Is It Lonely at the Top? Maybe for Women, but Not for Men

successful group of men
Topic(s): gender, job satisfaction, leadership
Publication: Journal of Applied Psychology (2022)
Article: Gender-Contingent Effects of Leadership on Loneliness
Authors: W.J. Ong
Reviewed by: Katherine Facteau

It is often assumed that obtaining a leadership role has strictly positive benefits, including increased pay, status, or power. However, for women, taking on a leadership role may come at a cost. New research (Ong, 2022) aimed to understand unique challenges that female leaders face in the workplace. The research found that women, but not men, were more likely to experience loneliness when assuming a leadership role. This research offers insight into why this is the case, and how we can better support female leaders.  


Results from an archival data set, laboratory experiment, and field study found that female leaders experience greater loneliness, while men do not. The author also aimed to identify why this is the case. The research studies revealed that because women face expectations in a leadership role that conflict with female gender norms (e.g., a leader is expected to be assertive, but a woman is expected to be cooperative), women felt less able to be their true, authentic selves. On the contrary, men did not experience this phenomenon because their gender norms largely align with leadership expectations (e.g., “think manager, think male”). The author described that since leadership roles are often assumed to be a male role, female leaders may struggle to feel like themselves, increasing their sense of loneliness.


As organizations are increasingly striving towards diverse workforces, this research offers important insight into how to support women who assume new leadership roles. First, it is necessary to establish support networks for female leaders. For example, the Women’s Inclusion Network through SIOP, whose goal is to help women feel included in the workplace, could serve as a valuable resource.
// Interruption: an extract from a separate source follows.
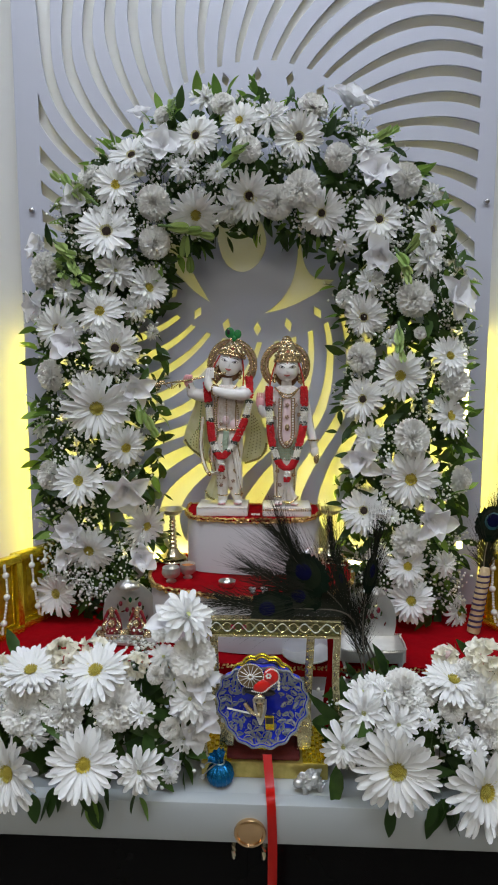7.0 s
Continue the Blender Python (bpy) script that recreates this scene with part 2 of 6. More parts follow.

Organizations should further strive to find ways to enhance social support for female leaders by fostering high-quality social relationships at work.  

Additionally, creating environments where women feel free to be their authentic selves, rather than feeling pressured to adhere to societal expectations, can help women have a more positive leadership experience. For example, workshops aimed at increasing self-compassion or offering “safe spaces” for women to discuss their concerns could prove beneficial. Ultimately, it is important for organizations to create workspaces where new female leaders experience less loneliness and thrive in their roles.   


Ong, W. J. (2022). Gender-contingent effects of leadership on loneliness. Journal of Applied Psychology, 107(7), 1180–1202.